** Exercise data **
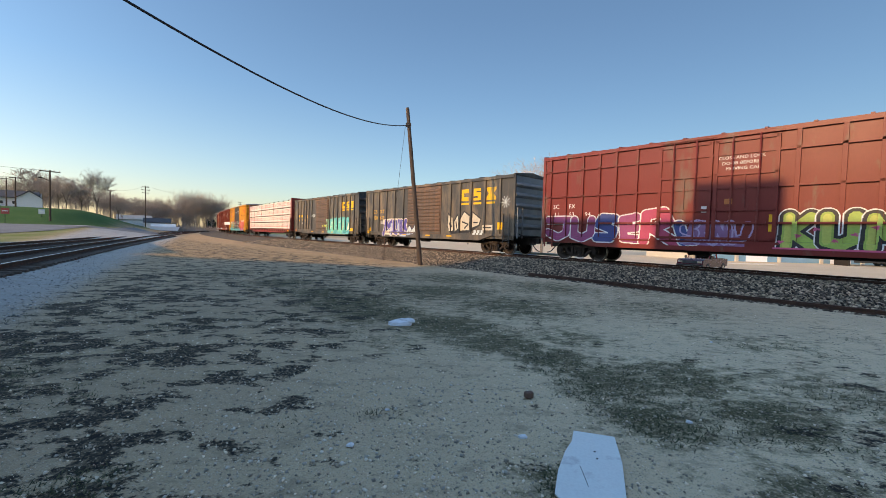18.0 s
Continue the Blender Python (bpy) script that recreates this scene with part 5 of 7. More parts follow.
cv.where(ok & (v > 0.05), K_DRIP).where(ok & (v > 0.2), K_RUST2).where(ok & (v > 0.38), K_RUST)
for x, z in ((-h + 4.7, 3.0), (-h + 8.3, 2.95), (-h + 2.2, 2.9), (h - 6.1, 3.0)):
    cv.rect(x, x + 0.22, z, z + 0.35, K_BROWN)
rr = random.Random(9)
for k in range(26):
    x = -h + 3.6 + rr.random() * 11.5
    cv.stroke([(x, 1.85 + 0.2 * rr.random()), (x + 0.25, 2.0 + 0.3 * rr.random()), (x + 0.5, 1.85), (x + 0.8, 2.0)], 0.022, K_BLACK)
for x in (-h + 6.5, -h + 10.1, h - 3.3):
    cv.rect(x, x + 0.09, 1.75, 2.2, M_YELLOW)
cv.a[~ok] = 0
cv.emit(car, yf, name="rust", label="brown rust patches and runs with thin scrawls")
lettering(car, "NAHX", -h + 2.0, 2.62, 0.32, -1.54, ink((0.06, 0.06, 0.06)))
lettering(car, "508471", -h + 2.0, 2.25, 0.32, -1.54, ink((0.06, 0.06, 0.06)))
bars(car, -h + 2.0, 2.05, 1.0, 2, -1.54, ink((0.2, 0.2, 0.2)))
couple(t, f, r, w, L - 3.8)

# -- red 50 foot boxcar with silver letters --
def even(a, b, n):
    return [a + (b - a) * k / (n - 1) for k in range(n)]


f, r, L = span("b1")
w = []
h = L / 2
t = boxcar("red boxcar with a ribbed door and silver graffiti", L, 4.52, 0.8, P_RED, P_RED, P_RED, [q - h for q in (0.82, 1.95, 3.09, 4.24, 5.3, 10.2, 11.35, 12.5, 13.65, 14.8)], [(-1.4, 1.75, "ribbed", P_RED)], w)
car, yf, br = t
cv = Canvas(-h + 0.8, h - 0.5, 0.98, 2.3)
cv.poly(back(h, [(1.35, 0.98), (1.8, 1.7), (2.4, 2.15), (3.2, 2.05), (3.7, 2.2), (4.7, 2.1), (5.3, 1.75), (6.3, 1.7), (6.3, 1.35), (5.7, 1.2), (6.3, 0.98)]), ink((0.10, 0.11, 0.13)))
for P, w_ in (([(3.1, 1.95), (2.5, 2.0), (2.35, 1.7), (2.95, 1.5), (2.9, 1.2), (2.1, 1.15), (1.7, 1.25)], 0.17), ([(4.05, 1.85), (3.6, 1.9), (3.4, 1.5), (3.6, 1.15), (4.0, 1.2)], 0.17), (arc(4.3, 1.55, 0.22, 0.32, 0, 360), 0.14), ([(4.75, 1.1), (4.8, 1.95), (5.15, 1.85), (5.0, 1.5), (5.45, 1.12)], 0.17), ([(5.5, 1.5), (6.2, 1.55)], 0.09)):
    cv.stroke(back(h, P), w_, ink((0.34, 0.35, 0.37)), 0.035, K_BLACK)
    cv.stroke(back(h, [(x - 0.03, z + 0.05) for x, z in P]), w_ * 0.4, ink((0.50, 0.51, 0.52)))
wild_letters(cv, 6.5 - h, 9.3 - h, 1.45, 1.95, [ink((0.25, 0.21, 0.20)), ink((0.34, 0.30, 0.28))], K_BROWN, 5, 22, 0.13)
cv.poly(back(h, [(9.5, 1.0), (9.6, 1.55), (10.4, 1.75), (11.1, 2.15), (11.4, 1.9), (11.5, 1.0)]), ink((0.52, 0.47, 0.42)))
wild_letters(cv, 9.7 - h, 11.4 - h, 1.1, 1.75, [K_CREAM], ink((0.35, 0.22, 0.18)), 2, 24, 0.14)
wild_letters(cv, 11.5 - h, 13.9 - h, 1.05, 2.0, [K_SILVER, ink((0.55, 0.54, 0.53))], K_BLACK, 3, 23, 0.20, ink((0.5, 0.5, 0.5)), K_WHITE)
cv.blob(14.65 - h, 1.55, 0.72, 0.48, ink((0.40, 0.22, 0.20)), 0.08, 2)
for q in (0.70, 0.52, 0.34):
    cv.stroke(back(h, arc(14.65, 1.5, q, q * 0.66, 0, 360, 24)), 0.022, ink((0.55, 0.42, 0.40)))
cv.rect(14.4 - h, 15.0 - h, 1.55, 1.7, ink((0.10, 0.25, 0.18)))
cv.rect(-h + 0.9, h - 0.9, 0.98, 1.04, K_SILVER)
for x in (3.6, 7.2, 12.0):
    cv.rect(x - h, x + 0.5 - h, 0.99, 1.08, M_YELLOW)
cv.rect(14.2 - h, 14.8 - h, 0.99, 1.15, M_YELLOW)
cv.emit(car, yf, br)
lettering(car, "BK   TY", -h + 1.05, 2.5, 0.34, -1.502)
lettering(car, "154   240", -h + 0.95, 2.1, 0.34, -1.502)
couple(t, f, r, w, L - 3.5)

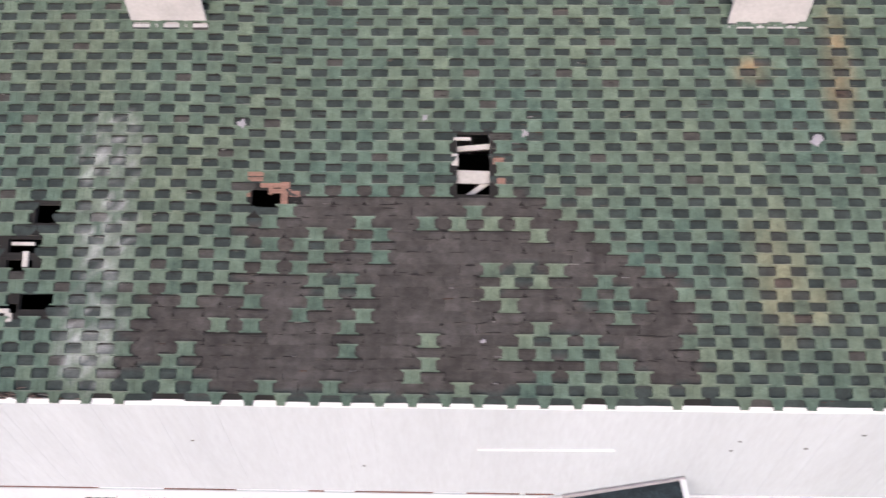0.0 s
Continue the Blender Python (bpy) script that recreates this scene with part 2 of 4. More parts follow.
UP_LOST = {
    0: "24..25 27 30 32",
    1: "22..30",
    2: "22..23 25..32 35 39",
    3: "22 25..32 34..35 38..39",
    4: "23..24 27..33 35..37",
    5: "23 27..32 34..36",
    6: "24..29 31 35",
    7: "22..27 29",
    8: "23..29",
    9: "21..26",
    10: "22..26",
    11: "26..27 30",
    12: "30..31",
}
UP_LOST_GABLE = {
    0: "45..47 51..52",
    1: "42..47 49..52",
    2: "42..52",
    3: "41..52",
    4: "42..53",
    5: "41..52",
    6: "41..52",
    7: "41..51",
    8: "42..51",
    9: "42..51",
    10: "42..51",
    11: "42..43 46..47 49..51",
    12: "42 48..52",
    13: "47 49..51",
    14: "49",
}


def missing(*tables):
    """The (course, number) pairs that the tables name."""
    gone = set()
    for table in tables:
        for course, runs in table.items():
            for run in runs.split():
                first, _, last = run.partition("..")
                gone |= {(course, k) for k in range(int(first), int(last or first) + 1)}
    return gone


GONE = {"old": missing(OLD_LOST, OLD_LOST_GABLE), "up": missing(UP_LOST, UP_LOST_GABLE), "low": set()}
SLOPES = {"old": OLD, "up": UPPER}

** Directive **
The lines from the top of the data above through the one holding "return [a +" are to be repeated exactly, and only those, with no pictures.

** Result **
18.0 s
Continue the Blender Python (bpy) script that recreates this scene with part 5 of 7. More parts follow.
cv.where(ok & (v > 0.05), K_DRIP).where(ok & (v > 0.2), K_RUST2).where(ok & (v > 0.38), K_RUST)
for x, z in ((-h + 4.7, 3.0), (-h + 8.3, 2.95), (-h + 2.2, 2.9), (h - 6.1, 3.0)):
    cv.rect(x, x + 0.22, z, z + 0.35, K_BROWN)
rr = random.Random(9)
for k in range(26):
    x = -h + 3.6 + rr.random() * 11.5
    cv.stroke([(x, 1.85 + 0.2 * rr.random()), (x + 0.25, 2.0 + 0.3 * rr.random()), (x + 0.5, 1.85), (x + 0.8, 2.0)], 0.022, K_BLACK)
for x in (-h + 6.5, -h + 10.1, h - 3.3):
    cv.rect(x, x + 0.09, 1.75, 2.2, M_YELLOW)
cv.a[~ok] = 0
cv.emit(car, yf, name="rust", label="brown rust patches and runs with thin scrawls")
lettering(car, "NAHX", -h + 2.0, 2.62, 0.32, -1.54, ink((0.06, 0.06, 0.06)))
lettering(car, "508471", -h + 2.0, 2.25, 0.32, -1.54, ink((0.06, 0.06, 0.06)))
bars(car, -h + 2.0, 2.05, 1.0, 2, -1.54, ink((0.2, 0.2, 0.2)))
couple(t, f, r, w, L - 3.8)

# -- red 50 foot boxcar with silver letters --
def even(a, b, n):
    return [a + (b - a) * k / (n - 1) for k in range(n)]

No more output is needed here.